**PROVIDED MATERIAL**.

● ● ● ●

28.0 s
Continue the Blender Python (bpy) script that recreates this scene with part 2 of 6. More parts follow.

● ● ● ●

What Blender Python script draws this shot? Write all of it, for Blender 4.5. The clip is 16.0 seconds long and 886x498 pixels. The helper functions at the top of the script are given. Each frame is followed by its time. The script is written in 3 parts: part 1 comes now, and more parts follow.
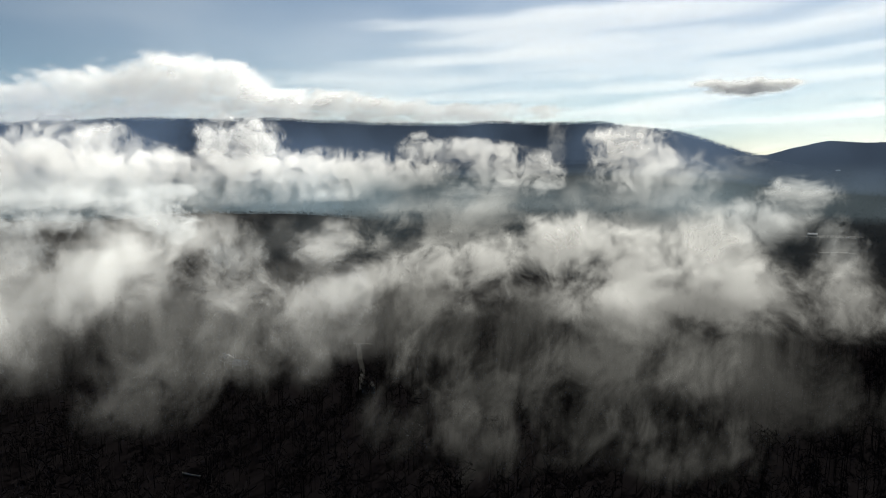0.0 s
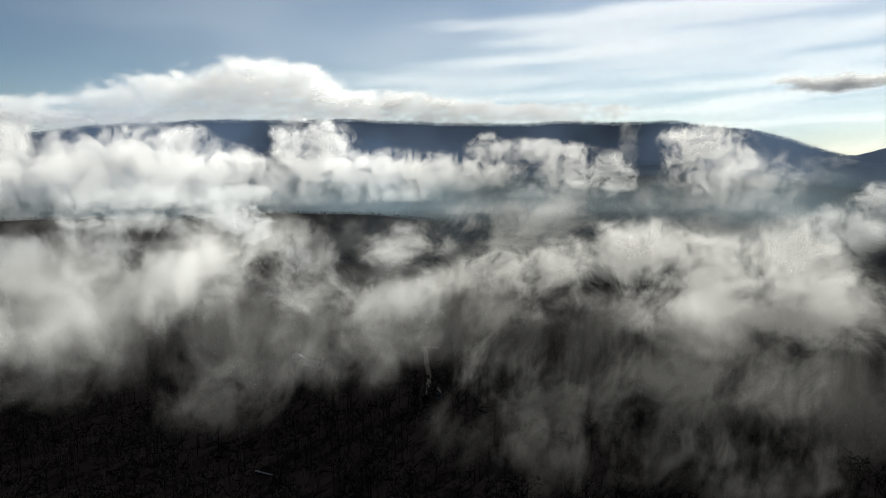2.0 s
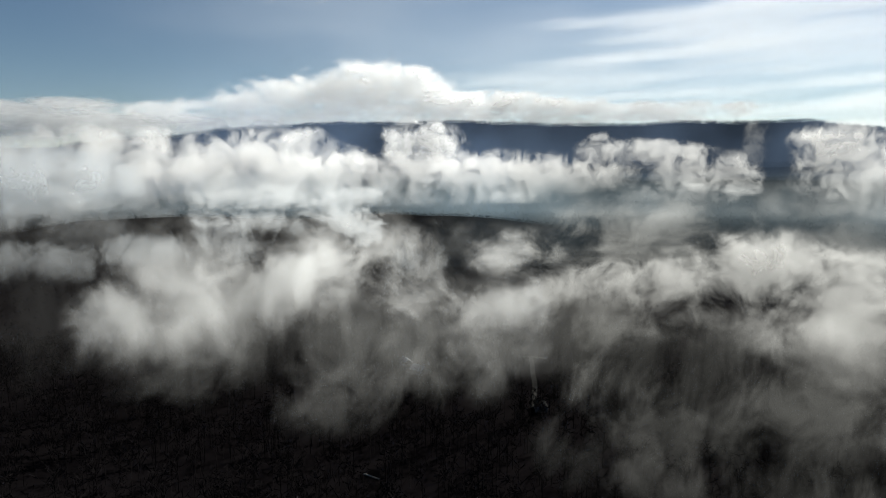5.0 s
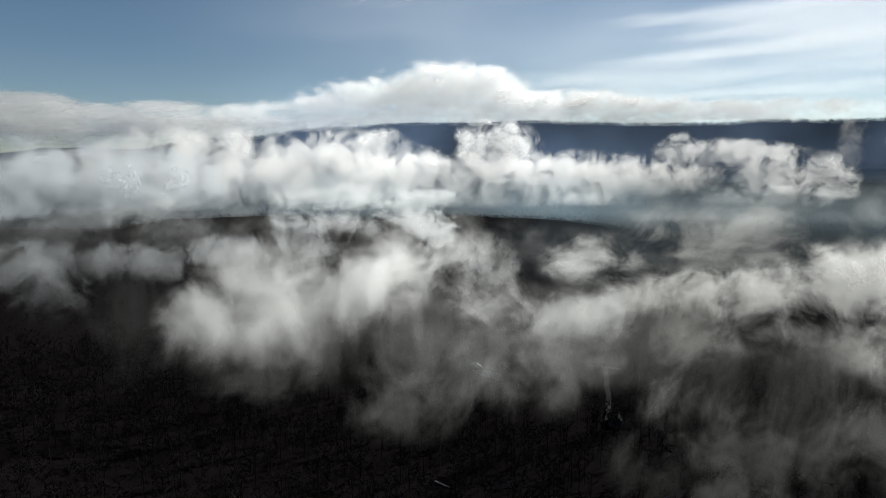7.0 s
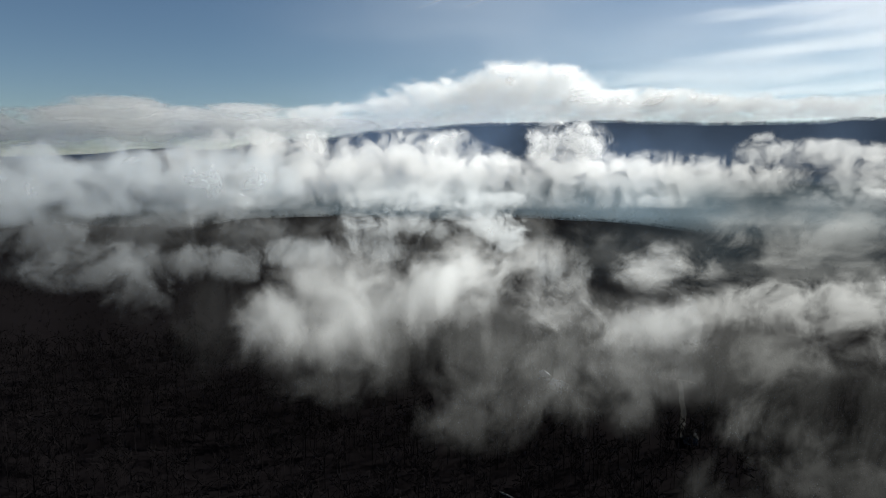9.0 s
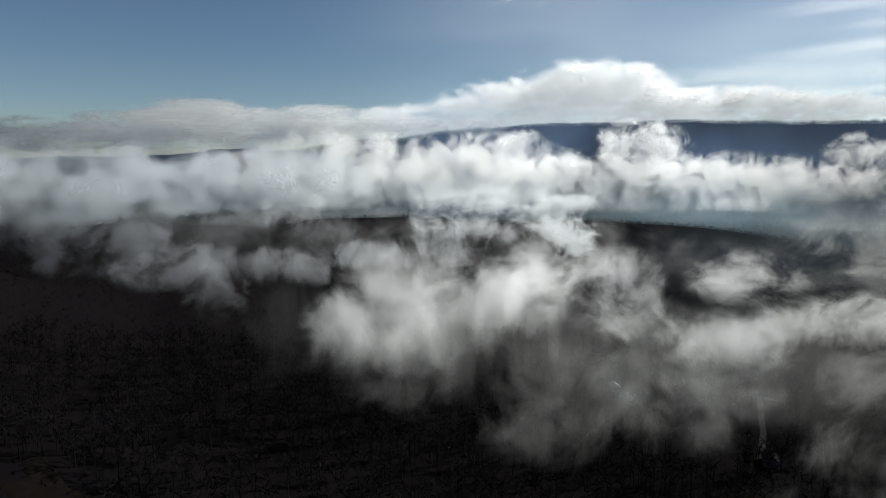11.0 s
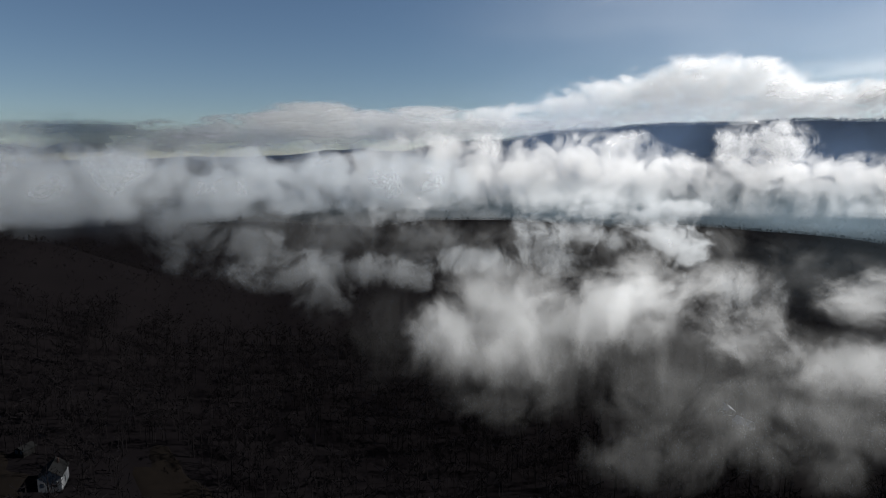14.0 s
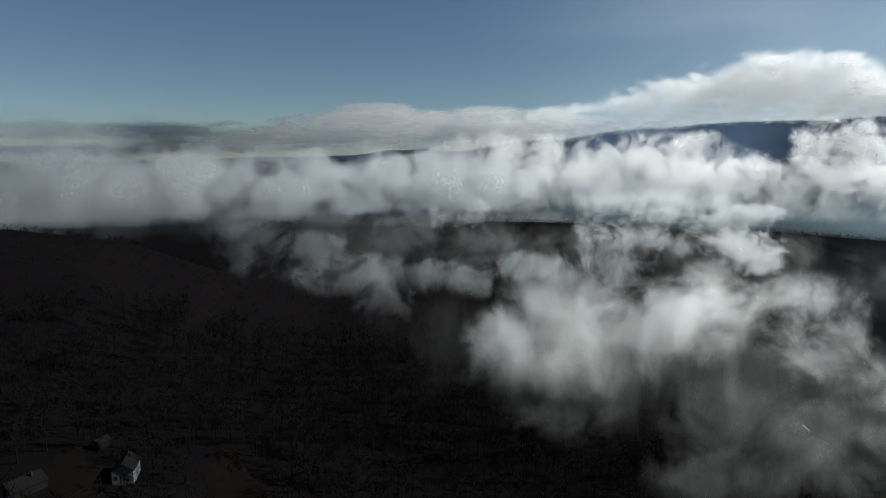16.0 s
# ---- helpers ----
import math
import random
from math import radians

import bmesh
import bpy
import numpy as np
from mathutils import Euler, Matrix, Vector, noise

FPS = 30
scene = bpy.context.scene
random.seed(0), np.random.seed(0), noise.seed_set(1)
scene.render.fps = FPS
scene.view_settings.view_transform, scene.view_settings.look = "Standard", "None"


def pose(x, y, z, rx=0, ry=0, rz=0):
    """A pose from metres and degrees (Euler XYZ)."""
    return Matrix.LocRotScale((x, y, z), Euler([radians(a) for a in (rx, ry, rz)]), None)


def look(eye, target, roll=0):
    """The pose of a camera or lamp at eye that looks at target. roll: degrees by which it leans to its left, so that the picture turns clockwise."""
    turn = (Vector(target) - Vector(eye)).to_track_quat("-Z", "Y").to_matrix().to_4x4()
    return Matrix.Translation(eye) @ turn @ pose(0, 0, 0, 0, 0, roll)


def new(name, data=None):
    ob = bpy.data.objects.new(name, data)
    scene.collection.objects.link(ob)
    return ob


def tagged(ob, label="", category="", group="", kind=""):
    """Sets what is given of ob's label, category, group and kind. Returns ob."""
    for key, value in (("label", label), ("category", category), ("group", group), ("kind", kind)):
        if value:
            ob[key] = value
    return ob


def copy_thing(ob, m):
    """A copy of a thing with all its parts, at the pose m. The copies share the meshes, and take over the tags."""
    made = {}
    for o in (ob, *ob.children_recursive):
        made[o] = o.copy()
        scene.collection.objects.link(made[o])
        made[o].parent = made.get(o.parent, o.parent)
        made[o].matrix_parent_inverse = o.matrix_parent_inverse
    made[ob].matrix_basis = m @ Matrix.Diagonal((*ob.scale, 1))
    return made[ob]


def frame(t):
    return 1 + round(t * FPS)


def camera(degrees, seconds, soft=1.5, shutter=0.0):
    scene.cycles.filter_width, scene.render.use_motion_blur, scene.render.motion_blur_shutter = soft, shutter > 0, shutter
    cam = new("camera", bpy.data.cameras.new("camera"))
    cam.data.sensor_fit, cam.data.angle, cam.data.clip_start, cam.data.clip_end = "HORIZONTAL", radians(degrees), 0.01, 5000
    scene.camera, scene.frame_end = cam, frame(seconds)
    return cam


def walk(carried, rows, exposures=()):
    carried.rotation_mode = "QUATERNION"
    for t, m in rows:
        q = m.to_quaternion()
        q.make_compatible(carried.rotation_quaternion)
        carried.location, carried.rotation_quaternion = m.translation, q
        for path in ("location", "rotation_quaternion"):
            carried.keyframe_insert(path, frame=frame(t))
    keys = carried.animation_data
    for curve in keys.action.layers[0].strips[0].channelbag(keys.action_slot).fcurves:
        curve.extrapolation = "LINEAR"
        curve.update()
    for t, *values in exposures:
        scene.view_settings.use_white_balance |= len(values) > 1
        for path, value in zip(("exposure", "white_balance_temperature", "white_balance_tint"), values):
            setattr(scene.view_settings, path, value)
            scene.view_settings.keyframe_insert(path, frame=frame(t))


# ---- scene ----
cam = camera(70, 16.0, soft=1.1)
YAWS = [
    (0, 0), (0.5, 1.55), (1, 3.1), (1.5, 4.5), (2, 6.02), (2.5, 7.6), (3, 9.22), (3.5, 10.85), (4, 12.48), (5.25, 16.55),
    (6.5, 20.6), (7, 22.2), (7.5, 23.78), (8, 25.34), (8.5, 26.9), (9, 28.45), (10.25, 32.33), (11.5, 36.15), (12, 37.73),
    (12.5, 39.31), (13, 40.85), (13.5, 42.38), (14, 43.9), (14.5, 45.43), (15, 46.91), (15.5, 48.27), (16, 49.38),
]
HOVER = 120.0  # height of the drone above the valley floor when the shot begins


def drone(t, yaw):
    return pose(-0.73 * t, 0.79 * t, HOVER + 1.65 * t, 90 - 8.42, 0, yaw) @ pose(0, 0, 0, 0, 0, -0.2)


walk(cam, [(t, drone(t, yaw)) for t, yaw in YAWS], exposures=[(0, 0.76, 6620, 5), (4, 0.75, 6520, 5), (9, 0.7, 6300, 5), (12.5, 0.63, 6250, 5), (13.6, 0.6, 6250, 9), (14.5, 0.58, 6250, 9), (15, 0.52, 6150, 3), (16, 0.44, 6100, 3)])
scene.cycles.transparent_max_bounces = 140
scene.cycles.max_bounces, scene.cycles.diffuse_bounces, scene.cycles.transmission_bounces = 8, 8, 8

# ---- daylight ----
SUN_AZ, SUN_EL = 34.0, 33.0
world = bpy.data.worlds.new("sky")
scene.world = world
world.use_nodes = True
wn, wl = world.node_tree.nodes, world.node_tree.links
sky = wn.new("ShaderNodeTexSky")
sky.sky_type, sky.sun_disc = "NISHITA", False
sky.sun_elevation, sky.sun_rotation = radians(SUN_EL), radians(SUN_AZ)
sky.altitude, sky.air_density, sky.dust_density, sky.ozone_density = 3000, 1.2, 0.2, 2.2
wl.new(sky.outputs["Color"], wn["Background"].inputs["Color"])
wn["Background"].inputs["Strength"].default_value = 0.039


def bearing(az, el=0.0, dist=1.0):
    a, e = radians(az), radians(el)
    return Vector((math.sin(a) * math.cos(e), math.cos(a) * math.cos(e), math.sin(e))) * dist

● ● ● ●

**WORK TO BE COMPLETED**.
Restate word for word the lines that begin at the one with "What Blender Python" and end at the one with "from math import radians", including both, and leave every picture aside.

**COMPLETE ANSWER**.
What Blender Python script draws this shot? Write all of it, for Blender 4.5. The clip is 16.0 seconds long and 886x498 pixels. The helper functions at the top of the script are given. Each frame is followed by its time. The script is written in 3 parts: part 1 comes now, and more parts follow.
0.0 s
2.0 s
5.0 s
7.0 s
9.0 s
11.0 s
14.0 s
16.0 s
# ---- helpers ----
import math
import random
from math import radians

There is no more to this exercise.